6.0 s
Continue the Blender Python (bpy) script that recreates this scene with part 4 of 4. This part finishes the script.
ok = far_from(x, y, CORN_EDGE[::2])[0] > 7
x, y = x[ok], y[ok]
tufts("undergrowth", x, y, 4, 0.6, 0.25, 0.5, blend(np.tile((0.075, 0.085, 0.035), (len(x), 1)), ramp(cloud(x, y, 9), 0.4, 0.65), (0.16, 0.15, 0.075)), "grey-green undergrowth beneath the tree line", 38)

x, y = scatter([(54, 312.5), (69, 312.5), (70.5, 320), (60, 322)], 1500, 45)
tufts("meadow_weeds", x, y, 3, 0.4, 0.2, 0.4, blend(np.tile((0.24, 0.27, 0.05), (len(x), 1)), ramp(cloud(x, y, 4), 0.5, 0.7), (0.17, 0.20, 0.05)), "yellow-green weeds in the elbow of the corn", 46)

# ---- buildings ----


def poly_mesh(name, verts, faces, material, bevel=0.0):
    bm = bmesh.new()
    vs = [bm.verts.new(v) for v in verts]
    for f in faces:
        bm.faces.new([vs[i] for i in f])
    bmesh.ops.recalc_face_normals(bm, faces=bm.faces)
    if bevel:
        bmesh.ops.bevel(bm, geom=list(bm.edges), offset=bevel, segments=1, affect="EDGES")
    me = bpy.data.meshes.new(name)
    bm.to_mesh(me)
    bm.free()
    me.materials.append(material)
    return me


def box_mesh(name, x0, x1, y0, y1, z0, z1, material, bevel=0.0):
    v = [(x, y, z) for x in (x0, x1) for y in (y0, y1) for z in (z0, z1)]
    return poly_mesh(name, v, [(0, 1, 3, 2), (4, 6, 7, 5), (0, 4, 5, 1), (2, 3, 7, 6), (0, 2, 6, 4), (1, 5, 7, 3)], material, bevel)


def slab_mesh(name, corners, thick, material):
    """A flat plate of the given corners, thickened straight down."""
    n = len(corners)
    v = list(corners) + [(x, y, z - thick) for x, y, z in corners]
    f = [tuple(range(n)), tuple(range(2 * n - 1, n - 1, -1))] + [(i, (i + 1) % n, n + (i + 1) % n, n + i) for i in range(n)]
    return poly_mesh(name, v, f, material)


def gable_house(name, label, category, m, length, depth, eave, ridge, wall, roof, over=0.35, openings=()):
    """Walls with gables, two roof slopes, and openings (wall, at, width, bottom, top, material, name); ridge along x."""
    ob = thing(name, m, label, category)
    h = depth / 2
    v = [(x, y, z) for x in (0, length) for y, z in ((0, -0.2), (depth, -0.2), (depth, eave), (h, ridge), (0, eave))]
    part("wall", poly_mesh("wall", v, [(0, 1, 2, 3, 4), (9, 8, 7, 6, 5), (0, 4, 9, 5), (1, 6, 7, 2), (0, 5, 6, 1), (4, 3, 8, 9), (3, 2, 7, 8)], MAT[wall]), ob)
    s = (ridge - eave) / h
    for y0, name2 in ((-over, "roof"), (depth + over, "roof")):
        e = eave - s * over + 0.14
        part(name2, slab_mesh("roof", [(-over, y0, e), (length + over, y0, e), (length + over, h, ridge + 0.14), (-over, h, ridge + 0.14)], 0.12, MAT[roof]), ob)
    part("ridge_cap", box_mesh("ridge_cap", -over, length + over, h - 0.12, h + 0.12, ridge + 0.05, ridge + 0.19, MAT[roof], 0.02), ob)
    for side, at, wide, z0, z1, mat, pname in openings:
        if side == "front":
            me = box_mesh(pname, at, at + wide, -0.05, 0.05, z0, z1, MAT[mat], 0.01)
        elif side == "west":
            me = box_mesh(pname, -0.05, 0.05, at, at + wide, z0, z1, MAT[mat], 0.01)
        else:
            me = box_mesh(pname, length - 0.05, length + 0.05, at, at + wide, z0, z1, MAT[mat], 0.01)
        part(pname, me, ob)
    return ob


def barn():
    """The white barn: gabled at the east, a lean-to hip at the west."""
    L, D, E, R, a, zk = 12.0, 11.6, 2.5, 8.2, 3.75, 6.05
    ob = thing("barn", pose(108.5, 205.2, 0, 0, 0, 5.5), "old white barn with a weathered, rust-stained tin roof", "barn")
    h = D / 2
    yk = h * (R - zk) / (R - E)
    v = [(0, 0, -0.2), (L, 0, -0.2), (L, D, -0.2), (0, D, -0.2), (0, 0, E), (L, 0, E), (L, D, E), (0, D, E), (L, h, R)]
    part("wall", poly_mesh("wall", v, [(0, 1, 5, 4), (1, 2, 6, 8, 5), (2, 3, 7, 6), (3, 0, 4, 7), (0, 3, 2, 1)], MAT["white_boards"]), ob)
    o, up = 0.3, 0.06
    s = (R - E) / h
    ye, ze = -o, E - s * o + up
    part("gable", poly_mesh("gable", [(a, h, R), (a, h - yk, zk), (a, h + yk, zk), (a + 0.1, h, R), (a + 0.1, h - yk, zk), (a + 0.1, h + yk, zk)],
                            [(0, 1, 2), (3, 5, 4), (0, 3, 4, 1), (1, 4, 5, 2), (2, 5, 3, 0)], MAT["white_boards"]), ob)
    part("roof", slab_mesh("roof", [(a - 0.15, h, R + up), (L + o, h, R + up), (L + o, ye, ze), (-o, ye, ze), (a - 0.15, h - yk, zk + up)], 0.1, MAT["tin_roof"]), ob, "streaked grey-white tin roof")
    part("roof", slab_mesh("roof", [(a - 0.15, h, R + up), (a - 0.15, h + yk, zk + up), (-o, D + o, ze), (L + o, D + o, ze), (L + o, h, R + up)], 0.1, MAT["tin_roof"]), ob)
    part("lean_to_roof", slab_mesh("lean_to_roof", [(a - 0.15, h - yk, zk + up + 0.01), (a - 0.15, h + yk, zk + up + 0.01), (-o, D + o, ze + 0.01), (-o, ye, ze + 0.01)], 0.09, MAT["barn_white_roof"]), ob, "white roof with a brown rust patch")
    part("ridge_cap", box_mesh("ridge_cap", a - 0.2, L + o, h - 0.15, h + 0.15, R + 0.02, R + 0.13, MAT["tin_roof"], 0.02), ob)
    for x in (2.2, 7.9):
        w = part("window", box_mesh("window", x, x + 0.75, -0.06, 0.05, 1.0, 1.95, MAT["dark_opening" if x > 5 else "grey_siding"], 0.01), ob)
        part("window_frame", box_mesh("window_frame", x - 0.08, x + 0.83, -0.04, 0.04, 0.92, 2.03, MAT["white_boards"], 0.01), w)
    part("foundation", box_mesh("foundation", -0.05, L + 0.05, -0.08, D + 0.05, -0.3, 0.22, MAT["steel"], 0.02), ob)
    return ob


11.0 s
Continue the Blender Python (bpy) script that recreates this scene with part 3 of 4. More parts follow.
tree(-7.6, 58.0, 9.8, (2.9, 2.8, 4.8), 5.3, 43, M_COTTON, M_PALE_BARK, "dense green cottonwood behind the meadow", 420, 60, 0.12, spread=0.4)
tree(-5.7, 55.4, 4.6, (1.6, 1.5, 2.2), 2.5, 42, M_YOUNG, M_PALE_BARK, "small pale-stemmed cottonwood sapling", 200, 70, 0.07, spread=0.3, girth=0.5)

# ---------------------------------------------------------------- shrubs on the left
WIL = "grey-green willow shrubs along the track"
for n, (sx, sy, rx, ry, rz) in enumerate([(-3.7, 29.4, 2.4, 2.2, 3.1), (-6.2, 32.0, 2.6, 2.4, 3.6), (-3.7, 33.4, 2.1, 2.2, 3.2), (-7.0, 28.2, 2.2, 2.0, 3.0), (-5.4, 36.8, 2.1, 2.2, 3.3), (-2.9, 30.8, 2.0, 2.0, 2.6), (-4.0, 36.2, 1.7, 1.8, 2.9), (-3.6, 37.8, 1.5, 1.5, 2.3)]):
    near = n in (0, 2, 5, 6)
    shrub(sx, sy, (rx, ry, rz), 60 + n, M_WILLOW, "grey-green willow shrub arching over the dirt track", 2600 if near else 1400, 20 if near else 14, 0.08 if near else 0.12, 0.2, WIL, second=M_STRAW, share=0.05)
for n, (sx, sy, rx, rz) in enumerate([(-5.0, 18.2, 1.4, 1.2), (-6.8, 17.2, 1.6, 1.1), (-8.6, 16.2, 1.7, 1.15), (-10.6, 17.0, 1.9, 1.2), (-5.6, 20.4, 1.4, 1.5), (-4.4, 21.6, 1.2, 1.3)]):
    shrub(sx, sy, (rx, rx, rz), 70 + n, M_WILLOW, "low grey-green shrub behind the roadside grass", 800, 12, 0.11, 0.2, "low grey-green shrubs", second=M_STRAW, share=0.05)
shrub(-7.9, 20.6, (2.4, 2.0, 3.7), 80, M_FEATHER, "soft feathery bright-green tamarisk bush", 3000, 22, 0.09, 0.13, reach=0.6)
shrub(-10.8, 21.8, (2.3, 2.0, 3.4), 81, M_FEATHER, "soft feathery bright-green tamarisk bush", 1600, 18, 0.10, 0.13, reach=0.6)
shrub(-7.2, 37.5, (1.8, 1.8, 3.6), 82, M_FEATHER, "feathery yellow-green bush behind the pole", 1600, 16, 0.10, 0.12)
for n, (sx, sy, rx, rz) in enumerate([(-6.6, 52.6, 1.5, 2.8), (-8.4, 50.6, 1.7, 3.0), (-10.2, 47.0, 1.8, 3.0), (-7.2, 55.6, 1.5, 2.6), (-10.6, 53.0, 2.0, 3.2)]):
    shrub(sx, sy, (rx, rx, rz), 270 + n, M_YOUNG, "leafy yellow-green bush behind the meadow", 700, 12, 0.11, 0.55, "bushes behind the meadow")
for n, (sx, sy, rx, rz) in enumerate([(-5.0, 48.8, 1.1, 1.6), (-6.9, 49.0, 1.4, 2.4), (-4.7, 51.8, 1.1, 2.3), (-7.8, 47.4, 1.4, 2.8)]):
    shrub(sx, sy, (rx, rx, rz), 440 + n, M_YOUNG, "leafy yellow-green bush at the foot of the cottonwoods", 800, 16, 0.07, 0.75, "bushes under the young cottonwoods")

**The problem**
Determine how many lines of the data contain "this" and give nothing but that number.

**Correct result**
2